# start of Task inputs
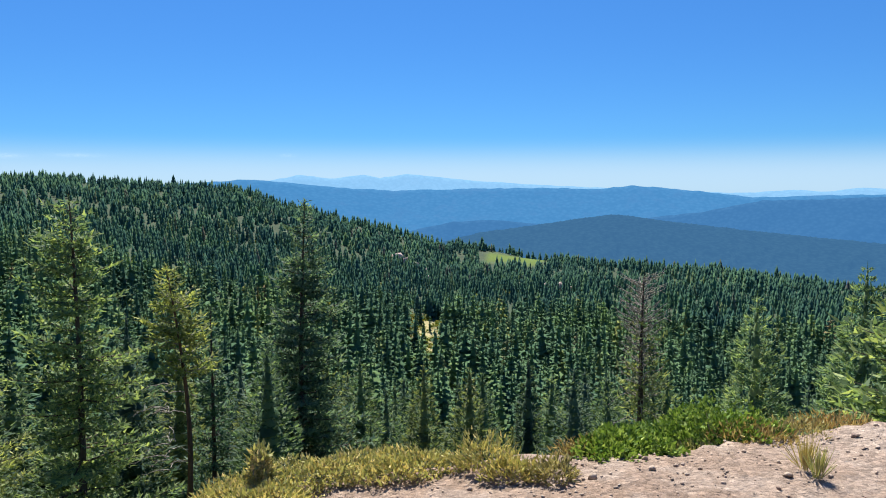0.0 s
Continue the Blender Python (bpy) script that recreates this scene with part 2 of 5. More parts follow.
def ground_material():
    m = Mat("mountain_ground", 0.95, 0.12)
    pebble = m.voronoi(26, out="Color")
    grit = m.noise(60, 5, 0.7)
    broad = m.noise(0.45, 5, 0.6)
    cell = m.ramp(pebble, (0.1, 0.72), (0.5, 1.0), (0.9, 1.25))
    tone = m.mix(1.0, m.ramp(m.voronoi(26), (0.0, 1.08), (0.6, 0.82)), cell, "MULTIPLY")
    base = m.mix(m.ramp(broad, (0.35, 0.0), (0.65, 1.0)), (0.345, 0.236, 0.166), (0.425, 0.324, 0.256))
    base = m.mix(m.ramp(grit, (0.3, 0.0), (0.7, 1.0)), m.mix(1.0, base, (0.76, 0.74, 0.73), "MULTIPLY"), base)
    base = m.mix(m.ramp(m.noise(2.4, 6, 0.65), (0.46, 0.0), (0.60, 0.55)), base, (0.455, 0.362, 0.293))
    base = m.mix(1.0, base, tone, "MULTIPLY")
    brown = m.mix(m.ramp(m.noise(1.1, 6, 0.7), (0.40, 0.0), (0.60, 1.0)), (0.72, 0.655, 0.59), (0.98, 0.93, 0.88))
    brown = m.mix(1.0, brown, m.ramp(m.noise(14, 6, 0.75), (0.36, 0.72), (0.5, 1.0), (0.64, 1.18)), "MULTIPLY")
    base = m.mix(m.attr("dirt"), base, m.mix(1.0, base, brown, "MULTIPLY"))
    gravel = m.mix(m.ramp(m.noise(1.3, 4), (0.35, 0.0), (0.65, 1.0)), (0.352, 0.284, 0.252), (0.450, 0.380, 0.346))
    gravel = m.mix(1.0, gravel, m.ramp(m.voronoi(38), (0.0, 1.2), (0.55, 0.55)), "MULTIPLY")
    gravel = m.mix(1.0, gravel, m.ramp(m.voronoi(24, out="Color"), (0.1, 0.55), (0.5, 1.0), (0.9, 1.35)), "MULTIPLY")
    gravel = m.mix(1.0, gravel, m.ramp(m.noise(7, 6, 0.75), (0.36, 0.84), (0.5, 1.0), (0.66, 1.12)), "MULTIPLY")
    # wheels have pressed paler lanes into the gravel
    gravel = m.mix(1.0, gravel, m.ramp(m.noise(0.30, 4, 0.6, (0.35, 1.5, 1.0), 0.6), (0.38, 0.86), (0.62, 1.12)), "MULTIPLY")
    base = m.mix(m.attr("gravel"), base, gravel)
    soil = m.mix(m.ramp(m.noise(5, 6, 0.7), (0.36, 0.0), (0.64, 1.0)), (0.190, 0.140, 0.106), (0.350, 0.272, 0.216))
    soil = m.mix(1.0, soil, m.ramp(m.voronoi(17, out="Color"), (0.1, 0.6), (0.5, 1.0), (0.9, 1.5)), "MULTIPLY")
    base = m.mix(m.ramp(m.math("MULTIPLY", m.attr("soil"), m.math("ADD", m.noise(0.8, 4), 0.4)), (0.2, 0.0), (0.6, 0.85)), base, soil)
    rock = m.mix(m.ramp(m.noise(0.25, 5), (0.35, 0.0), (0.65, 1.0)), (0.210, 0.172, 0.138), (0.310, 0.265, 0.222))
    rock = m.mix(1.0, rock, m.ramp(m.voronoi(3.4, out="Color"), (0.1, 0.55), (0.9, 1.35)), "MULTIPLY")
    rock = m.mix(1.0, rock, m.ramp(m.voronoi(7.0), (0.0, 1.15), (0.6, 0.6)), "MULTIPLY")
    base = m.mix(m.attr("talus"), base, rock)
    sand = m.mix(m.ramp(m.noise(0.09, 6), (0.35, 0.0), (0.65, 1.0)), (0.225, 0.168, 0.110), (0.310, 0.246, 0.178))
    sand = m.mix(1.0, sand, m.ramp(m.noise(2.2, 5), (0.3, 0.78), (0.7, 1.12)), "MULTIPLY")
    bands = m.noise(1.0, 6, 0.7, (0.10, 0.10, 0.9), 0.5)
    sand = m.mix(1.0, sand, m.ramp(bands, (0.36, 0.62), (0.5, 1.0), (0.66, 1.18)), "MULTIPLY")
    pale = m.mix(m.ramp(m.noise(0.5, 6), (0.35, 0.0), (0.65, 1.0)), (0.205, 0.172, 0.156), (0.275, 0.240, 0.222))
    pale = m.mix(1.0, pale, m.ramp(m.noise(1.6, 6, 0.75), (0.36, 0.5), (0.46, 1.0), (0.66, 1.15)), "MULTIPLY")
    base = m.mix(m.attr("sand"), base, m.mix(m.attr("scree"), sand, pale))
    floor = m.mix(m.ramp(m.noise(0.12, 5), (0.35, 0.0), (0.65, 1.0)), (0.034, 0.052, 0.034), (0.060, 0.076, 0.042))
    base = m.mix(m.attr("forest"), base, floor)
    grass = m.mix(m.noise(0.5, 4), (0.075, 0.120, 0.018), (0.118, 0.155, 0.030))
    base = m.mix(m.attr("meadow"), base, grass)
    dry = m.mix(m.noise(0.15, 4), (0.230, 0.210, 0.060), (0.420, 0.340, 0.200))
    base = m.mix(m.attr("clearing"), base, dry)
    m.color(base)
    h = m.math("ADD", m.math("ADD", m.math("MULTIPLY", m.voronoi(26), -0.5), m.math("MULTIPLY", grit, 0.6)), m.math("MULTIPLY", m.noise(6, 5, 0.7), 1.6))
    m.bump(h, 0.8, 0.04)
    return m.m


GROUND = ground_material()


# ---------------------------------------------------------------- terrain
PROFILES = []


def profile(az, *stations):
    """How the ground runs outwards from the viewpoint along one heading: pairs of distance and height."""
    PROFILES.append((az, stations))


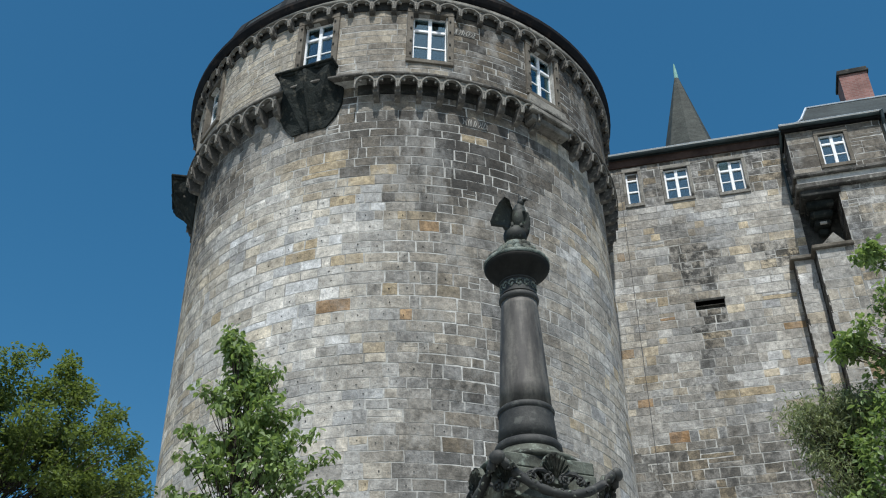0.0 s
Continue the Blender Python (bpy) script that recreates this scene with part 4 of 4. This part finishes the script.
# end of Task inputs
Print all of the records shown above exactly, leaving out each picture.

0.0 s
Continue the Blender Python (bpy) script that recreates this scene with part 2 of 5. More parts follow.
def ground_material():
    m = Mat("mountain_ground", 0.95, 0.12)
    pebble = m.voronoi(26, out="Color")
    grit = m.noise(60, 5, 0.7)
    broad = m.noise(0.45, 5, 0.6)
    cell = m.ramp(pebble, (0.1, 0.72), (0.5, 1.0), (0.9, 1.25))
    tone = m.mix(1.0, m.ramp(m.voronoi(26), (0.0, 1.08), (0.6, 0.82)), cell, "MULTIPLY")
    base = m.mix(m.ramp(broad, (0.35, 0.0), (0.65, 1.0)), (0.345, 0.236, 0.166), (0.425, 0.324, 0.256))
    base = m.mix(m.ramp(grit, (0.3, 0.0), (0.7, 1.0)), m.mix(1.0, base, (0.76, 0.74, 0.73), "MULTIPLY"), base)
    base = m.mix(m.ramp(m.noise(2.4, 6, 0.65), (0.46, 0.0), (0.60, 0.55)), base, (0.455, 0.362, 0.293))
    base = m.mix(1.0, base, tone, "MULTIPLY")
    brown = m.mix(m.ramp(m.noise(1.1, 6, 0.7), (0.40, 0.0), (0.60, 1.0)), (0.72, 0.655, 0.59), (0.98, 0.93, 0.88))
    brown = m.mix(1.0, brown, m.ramp(m.noise(14, 6, 0.75), (0.36, 0.72), (0.5, 1.0), (0.64, 1.18)), "MULTIPLY")
    base = m.mix(m.attr("dirt"), base, m.mix(1.0, base, brown, "MULTIPLY"))
    gravel = m.mix(m.ramp(m.noise(1.3, 4), (0.35, 0.0), (0.65, 1.0)), (0.352, 0.284, 0.252), (0.450, 0.380, 0.346))
    gravel = m.mix(1.0, gravel, m.ramp(m.voronoi(38), (0.0, 1.2), (0.55, 0.55)), "MULTIPLY")
    gravel = m.mix(1.0, gravel, m.ramp(m.voronoi(24, out="Color"), (0.1, 0.55), (0.5, 1.0), (0.9, 1.35)), "MULTIPLY")
    gravel = m.mix(1.0, gravel, m.ramp(m.noise(7, 6, 0.75), (0.36, 0.84), (0.5, 1.0), (0.66, 1.12)), "MULTIPLY")
    # wheels have pressed paler lanes into the gravel
    gravel = m.mix(1.0, gravel, m.ramp(m.noise(0.30, 4, 0.6, (0.35, 1.5, 1.0), 0.6), (0.38, 0.86), (0.62, 1.12)), "MULTIPLY")
    base = m.mix(m.attr("gravel"), base, gravel)
    soil = m.mix(m.ramp(m.noise(5, 6, 0.7), (0.36, 0.0), (0.64, 1.0)), (0.190, 0.140, 0.106), (0.350, 0.272, 0.216))
    soil = m.mix(1.0, soil, m.ramp(m.voronoi(17, out="Color"), (0.1, 0.6), (0.5, 1.0), (0.9, 1.5)), "MULTIPLY")
    base = m.mix(m.ramp(m.math("MULTIPLY", m.attr("soil"), m.math("ADD", m.noise(0.8, 4), 0.4)), (0.2, 0.0), (0.6, 0.85)), base, soil)
    rock = m.mix(m.ramp(m.noise(0.25, 5), (0.35, 0.0), (0.65, 1.0)), (0.210, 0.172, 0.138), (0.310, 0.265, 0.222))
    rock = m.mix(1.0, rock, m.ramp(m.voronoi(3.4, out="Color"), (0.1, 0.55), (0.9, 1.35)), "MULTIPLY")
    rock = m.mix(1.0, rock, m.ramp(m.voronoi(7.0), (0.0, 1.15), (0.6, 0.6)), "MULTIPLY")
    base = m.mix(m.attr("talus"), base, rock)
    sand = m.mix(m.ramp(m.noise(0.09, 6), (0.35, 0.0), (0.65, 1.0)), (0.225, 0.168, 0.110), (0.310, 0.246, 0.178))
    sand = m.mix(1.0, sand, m.ramp(m.noise(2.2, 5), (0.3, 0.78), (0.7, 1.12)), "MULTIPLY")
    bands = m.noise(1.0, 6, 0.7, (0.10, 0.10, 0.9), 0.5)
    sand = m.mix(1.0, sand, m.ramp(bands, (0.36, 0.62), (0.5, 1.0), (0.66, 1.18)), "MULTIPLY")
    pale = m.mix(m.ramp(m.noise(0.5, 6), (0.35, 0.0), (0.65, 1.0)), (0.205, 0.172, 0.156), (0.275, 0.240, 0.222))
    pale = m.mix(1.0, pale, m.ramp(m.noise(1.6, 6, 0.75), (0.36, 0.5), (0.46, 1.0), (0.66, 1.15)), "MULTIPLY")
    base = m.mix(m.attr("sand"), base, m.mix(m.attr("scree"), sand, pale))
    floor = m.mix(m.ramp(m.noise(0.12, 5), (0.35, 0.0), (0.65, 1.0)), (0.034, 0.052, 0.034), (0.060, 0.076, 0.042))
    base = m.mix(m.attr("forest"), base, floor)
    grass = m.mix(m.noise(0.5, 4), (0.075, 0.120, 0.018), (0.118, 0.155, 0.030))
    base = m.mix(m.attr("meadow"), base, grass)
    dry = m.mix(m.noise(0.15, 4), (0.230, 0.210, 0.060), (0.420, 0.340, 0.200))
    base = m.mix(m.attr("clearing"), base, dry)
    m.color(base)
    h = m.math("ADD", m.math("ADD", m.math("MULTIPLY", m.voronoi(26), -0.5), m.math("MULTIPLY", grit, 0.6)), m.math("MULTIPLY", m.noise(6, 5, 0.7), 1.6))
    m.bump(h, 0.8, 0.04)
    return m.m


GROUND = ground_material()


# ---------------------------------------------------------------- terrain
PROFILES = []


def profile(az, *stations):
    """How the ground runs outwards from the viewpoint along one heading: pairs of distance and height."""
    PROFILES.append((az, stations))


0.0 s
Continue the Blender Python (bpy) script that recreates this scene with part 4 of 4. This part finishes the script.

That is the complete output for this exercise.